[Clips as scene scripts]
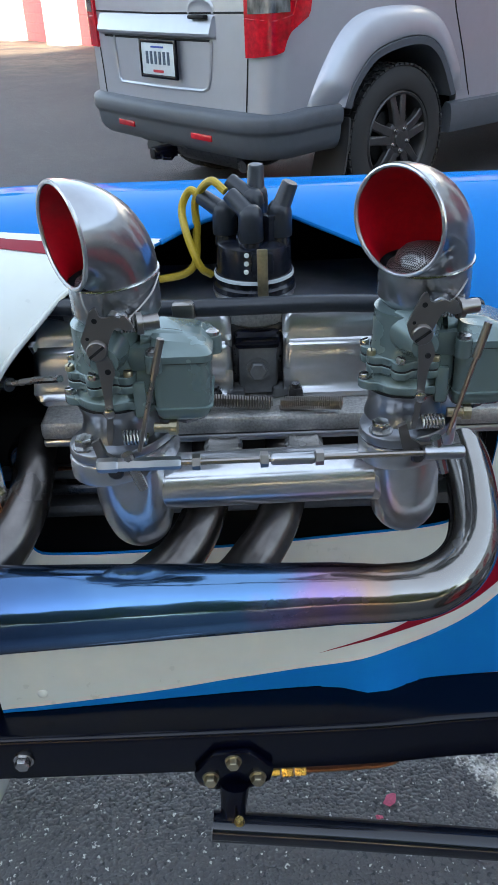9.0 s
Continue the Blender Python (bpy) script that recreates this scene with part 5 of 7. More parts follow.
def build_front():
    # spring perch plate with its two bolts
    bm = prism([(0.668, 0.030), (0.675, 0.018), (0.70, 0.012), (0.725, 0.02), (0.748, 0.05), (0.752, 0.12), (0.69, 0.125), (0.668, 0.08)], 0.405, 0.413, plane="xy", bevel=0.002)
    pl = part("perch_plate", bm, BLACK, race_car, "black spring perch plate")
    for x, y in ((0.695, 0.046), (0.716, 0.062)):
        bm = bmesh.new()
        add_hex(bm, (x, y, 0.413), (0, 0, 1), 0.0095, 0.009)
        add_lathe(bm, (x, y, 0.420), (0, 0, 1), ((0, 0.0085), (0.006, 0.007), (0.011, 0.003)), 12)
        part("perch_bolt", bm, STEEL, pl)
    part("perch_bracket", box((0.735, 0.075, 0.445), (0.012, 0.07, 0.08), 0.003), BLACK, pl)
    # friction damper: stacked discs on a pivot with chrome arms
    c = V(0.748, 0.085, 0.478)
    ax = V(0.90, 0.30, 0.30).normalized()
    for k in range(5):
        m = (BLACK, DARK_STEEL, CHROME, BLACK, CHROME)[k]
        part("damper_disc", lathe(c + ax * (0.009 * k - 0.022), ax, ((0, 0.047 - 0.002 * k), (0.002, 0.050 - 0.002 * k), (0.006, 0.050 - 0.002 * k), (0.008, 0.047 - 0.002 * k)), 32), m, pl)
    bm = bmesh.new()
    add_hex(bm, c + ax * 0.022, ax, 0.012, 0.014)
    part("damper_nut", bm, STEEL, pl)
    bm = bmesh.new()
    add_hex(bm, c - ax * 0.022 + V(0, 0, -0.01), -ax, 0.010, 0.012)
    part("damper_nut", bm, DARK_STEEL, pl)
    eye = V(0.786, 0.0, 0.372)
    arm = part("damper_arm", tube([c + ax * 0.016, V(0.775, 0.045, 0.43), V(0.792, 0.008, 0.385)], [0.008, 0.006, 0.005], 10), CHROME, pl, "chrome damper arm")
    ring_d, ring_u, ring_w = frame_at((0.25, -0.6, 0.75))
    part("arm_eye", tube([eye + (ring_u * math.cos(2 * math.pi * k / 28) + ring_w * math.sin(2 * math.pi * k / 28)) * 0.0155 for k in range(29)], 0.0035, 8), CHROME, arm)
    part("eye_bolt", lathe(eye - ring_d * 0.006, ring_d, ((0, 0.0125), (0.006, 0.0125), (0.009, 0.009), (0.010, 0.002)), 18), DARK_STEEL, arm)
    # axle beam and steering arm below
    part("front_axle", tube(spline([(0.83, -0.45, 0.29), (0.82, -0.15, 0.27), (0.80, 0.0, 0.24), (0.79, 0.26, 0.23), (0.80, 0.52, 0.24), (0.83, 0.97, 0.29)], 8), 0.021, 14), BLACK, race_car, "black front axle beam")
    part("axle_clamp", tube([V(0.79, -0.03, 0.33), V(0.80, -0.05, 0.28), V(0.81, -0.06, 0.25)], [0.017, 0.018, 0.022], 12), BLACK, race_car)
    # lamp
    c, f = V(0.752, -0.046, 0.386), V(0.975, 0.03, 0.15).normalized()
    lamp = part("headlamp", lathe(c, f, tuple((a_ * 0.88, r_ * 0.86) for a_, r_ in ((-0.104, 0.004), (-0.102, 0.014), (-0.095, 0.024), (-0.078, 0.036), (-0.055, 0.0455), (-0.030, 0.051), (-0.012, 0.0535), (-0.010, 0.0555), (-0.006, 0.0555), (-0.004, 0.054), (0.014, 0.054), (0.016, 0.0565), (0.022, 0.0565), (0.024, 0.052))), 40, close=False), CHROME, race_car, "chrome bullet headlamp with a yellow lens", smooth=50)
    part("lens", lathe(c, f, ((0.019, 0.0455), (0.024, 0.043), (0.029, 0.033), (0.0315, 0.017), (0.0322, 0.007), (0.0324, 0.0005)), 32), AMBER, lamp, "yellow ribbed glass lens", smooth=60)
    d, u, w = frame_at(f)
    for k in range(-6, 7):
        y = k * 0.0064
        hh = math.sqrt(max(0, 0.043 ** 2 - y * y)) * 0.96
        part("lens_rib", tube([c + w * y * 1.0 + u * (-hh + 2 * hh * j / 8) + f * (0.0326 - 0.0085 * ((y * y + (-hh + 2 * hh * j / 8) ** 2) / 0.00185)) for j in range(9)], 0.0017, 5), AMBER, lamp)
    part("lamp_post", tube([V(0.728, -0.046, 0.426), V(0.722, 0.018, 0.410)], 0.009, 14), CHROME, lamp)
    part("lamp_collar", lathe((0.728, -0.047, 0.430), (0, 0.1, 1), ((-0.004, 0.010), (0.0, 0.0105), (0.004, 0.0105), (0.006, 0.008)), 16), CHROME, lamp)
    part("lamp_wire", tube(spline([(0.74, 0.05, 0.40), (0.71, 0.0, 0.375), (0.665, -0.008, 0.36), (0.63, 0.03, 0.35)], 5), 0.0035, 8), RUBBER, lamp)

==

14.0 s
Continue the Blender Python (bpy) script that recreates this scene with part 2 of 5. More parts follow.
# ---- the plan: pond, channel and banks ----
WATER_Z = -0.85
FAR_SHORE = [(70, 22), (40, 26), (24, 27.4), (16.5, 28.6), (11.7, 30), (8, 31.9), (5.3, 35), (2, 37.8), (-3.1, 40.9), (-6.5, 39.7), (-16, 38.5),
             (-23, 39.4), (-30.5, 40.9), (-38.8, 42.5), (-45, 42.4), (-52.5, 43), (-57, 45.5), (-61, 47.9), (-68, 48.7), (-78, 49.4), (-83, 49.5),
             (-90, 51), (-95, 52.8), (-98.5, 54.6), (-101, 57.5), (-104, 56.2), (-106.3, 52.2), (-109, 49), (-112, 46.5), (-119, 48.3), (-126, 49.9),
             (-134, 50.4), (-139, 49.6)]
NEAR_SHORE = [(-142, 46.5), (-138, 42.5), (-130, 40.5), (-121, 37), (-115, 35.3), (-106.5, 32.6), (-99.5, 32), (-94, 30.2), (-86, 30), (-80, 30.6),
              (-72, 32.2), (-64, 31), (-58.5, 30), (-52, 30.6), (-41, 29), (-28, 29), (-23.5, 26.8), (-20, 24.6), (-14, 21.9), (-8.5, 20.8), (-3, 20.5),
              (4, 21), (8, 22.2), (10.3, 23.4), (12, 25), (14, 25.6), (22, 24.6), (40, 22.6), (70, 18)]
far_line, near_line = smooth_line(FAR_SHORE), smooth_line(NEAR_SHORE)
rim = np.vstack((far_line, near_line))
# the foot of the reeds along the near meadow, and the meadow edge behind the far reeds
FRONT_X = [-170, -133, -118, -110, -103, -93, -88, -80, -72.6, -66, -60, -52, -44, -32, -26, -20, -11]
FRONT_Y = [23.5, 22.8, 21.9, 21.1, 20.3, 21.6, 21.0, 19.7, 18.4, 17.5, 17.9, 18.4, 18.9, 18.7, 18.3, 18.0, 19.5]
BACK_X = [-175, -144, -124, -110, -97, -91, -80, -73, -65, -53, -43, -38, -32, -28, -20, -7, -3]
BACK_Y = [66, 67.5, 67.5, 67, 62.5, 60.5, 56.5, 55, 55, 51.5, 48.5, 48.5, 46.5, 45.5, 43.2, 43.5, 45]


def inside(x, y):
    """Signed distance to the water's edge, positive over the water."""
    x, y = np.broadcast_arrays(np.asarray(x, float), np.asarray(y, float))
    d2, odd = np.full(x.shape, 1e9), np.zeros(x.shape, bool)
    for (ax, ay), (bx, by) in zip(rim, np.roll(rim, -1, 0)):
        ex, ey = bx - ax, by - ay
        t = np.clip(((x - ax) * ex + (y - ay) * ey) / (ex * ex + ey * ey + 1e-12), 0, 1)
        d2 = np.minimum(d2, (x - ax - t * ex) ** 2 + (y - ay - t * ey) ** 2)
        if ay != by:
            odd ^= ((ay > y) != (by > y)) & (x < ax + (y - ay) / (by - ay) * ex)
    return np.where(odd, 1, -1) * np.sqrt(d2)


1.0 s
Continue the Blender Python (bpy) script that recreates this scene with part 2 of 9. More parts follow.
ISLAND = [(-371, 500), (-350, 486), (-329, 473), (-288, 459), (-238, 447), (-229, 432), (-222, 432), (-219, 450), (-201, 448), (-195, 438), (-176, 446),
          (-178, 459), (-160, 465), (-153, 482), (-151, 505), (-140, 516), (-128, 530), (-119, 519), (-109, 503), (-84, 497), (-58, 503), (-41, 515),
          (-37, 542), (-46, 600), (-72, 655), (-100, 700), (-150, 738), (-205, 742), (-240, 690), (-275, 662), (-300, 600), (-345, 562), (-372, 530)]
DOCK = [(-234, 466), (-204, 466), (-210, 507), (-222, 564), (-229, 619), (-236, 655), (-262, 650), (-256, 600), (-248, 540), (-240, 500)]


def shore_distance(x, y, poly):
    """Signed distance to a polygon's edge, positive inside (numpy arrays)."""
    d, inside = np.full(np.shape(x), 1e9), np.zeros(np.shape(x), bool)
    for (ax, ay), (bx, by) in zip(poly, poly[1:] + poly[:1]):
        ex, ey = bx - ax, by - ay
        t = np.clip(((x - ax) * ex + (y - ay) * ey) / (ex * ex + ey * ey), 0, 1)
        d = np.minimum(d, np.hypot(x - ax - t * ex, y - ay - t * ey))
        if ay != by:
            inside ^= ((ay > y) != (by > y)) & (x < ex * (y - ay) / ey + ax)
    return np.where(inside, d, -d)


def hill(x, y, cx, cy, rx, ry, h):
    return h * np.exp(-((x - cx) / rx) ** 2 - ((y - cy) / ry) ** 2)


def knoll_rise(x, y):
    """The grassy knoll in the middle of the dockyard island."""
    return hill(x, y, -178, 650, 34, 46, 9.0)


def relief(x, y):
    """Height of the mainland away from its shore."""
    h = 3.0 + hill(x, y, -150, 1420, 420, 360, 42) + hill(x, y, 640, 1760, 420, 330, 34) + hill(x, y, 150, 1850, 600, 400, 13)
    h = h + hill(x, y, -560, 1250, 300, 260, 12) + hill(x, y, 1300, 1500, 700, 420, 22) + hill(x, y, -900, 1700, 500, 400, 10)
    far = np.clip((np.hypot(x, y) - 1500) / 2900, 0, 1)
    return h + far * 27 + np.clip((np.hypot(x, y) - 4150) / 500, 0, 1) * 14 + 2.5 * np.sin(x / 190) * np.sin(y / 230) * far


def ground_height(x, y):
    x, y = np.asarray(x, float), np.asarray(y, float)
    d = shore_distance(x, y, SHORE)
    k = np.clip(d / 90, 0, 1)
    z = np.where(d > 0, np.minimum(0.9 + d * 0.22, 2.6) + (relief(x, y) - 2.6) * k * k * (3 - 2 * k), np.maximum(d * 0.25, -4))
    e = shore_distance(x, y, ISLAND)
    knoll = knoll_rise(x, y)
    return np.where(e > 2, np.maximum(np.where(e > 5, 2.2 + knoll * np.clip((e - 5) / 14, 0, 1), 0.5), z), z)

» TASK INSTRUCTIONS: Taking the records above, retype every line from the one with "9. More parts follow." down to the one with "return h + far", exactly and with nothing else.

» ANSWER TO THE PROBLEM:
Continue the Blender Python (bpy) script that recreates this scene with part 2 of 9. More parts follow.
ISLAND = [(-371, 500), (-350, 486), (-329, 473), (-288, 459), (-238, 447), (-229, 432), (-222, 432), (-219, 450), (-201, 448), (-195, 438), (-176, 446),
          (-178, 459), (-160, 465), (-153, 482), (-151, 505), (-140, 516), (-128, 530), (-119, 519), (-109, 503), (-84, 497), (-58, 503), (-41, 515),
          (-37, 542), (-46, 600), (-72, 655), (-100, 700), (-150, 738), (-205, 742), (-240, 690), (-275, 662), (-300, 600), (-345, 562), (-372, 530)]
DOCK = [(-234, 466), (-204, 466), (-210, 507), (-222, 564), (-229, 619), (-236, 655), (-262, 650), (-256, 600), (-248, 540), (-240, 500)]


def shore_distance(x, y, poly):
    """Signed distance to a polygon's edge, positive inside (numpy arrays)."""
    d, inside = np.full(np.shape(x), 1e9), np.zeros(np.shape(x), bool)
    for (ax, ay), (bx, by) in zip(poly, poly[1:] + poly[:1]):
        ex, ey = bx - ax, by - ay
        t = np.clip(((x - ax) * ex + (y - ay) * ey) / (ex * ex + ey * ey), 0, 1)
        d = np.minimum(d, np.hypot(x - ax - t * ex, y - ay - t * ey))
        if ay != by:
            inside ^= ((ay > y) != (by > y)) & (x < ex * (y - ay) / ey + ax)
    return np.where(inside, d, -d)


def hill(x, y, cx, cy, rx, ry, h):
    return h * np.exp(-((x - cx) / rx) ** 2 - ((y - cy) / ry) ** 2)


def knoll_rise(x, y):
    """The grassy knoll in the middle of the dockyard island."""
    return hill(x, y, -178, 650, 34, 46, 9.0)


def relief(x, y):
    """Height of the mainland away from its shore."""
    h = 3.0 + hill(x, y, -150, 1420, 420, 360, 42) + hill(x, y, 640, 1760, 420, 330, 34) + hill(x, y, 150, 1850, 600, 400, 13)
    h = h + hill(x, y, -560, 1250, 300, 260, 12) + hill(x, y, 1300, 1500, 700, 420, 22) + hill(x, y, -900, 1700, 500, 400, 10)
    far = np.clip((np.hypot(x, y) - 1500) / 2900, 0, 1)
    return h + far * 27 + np.clip((np.hypot(x, y) - 4150) / 500, 0, 1) * 14 + 2.5 * np.sin(x / 190) * np.sin(y / 230) * far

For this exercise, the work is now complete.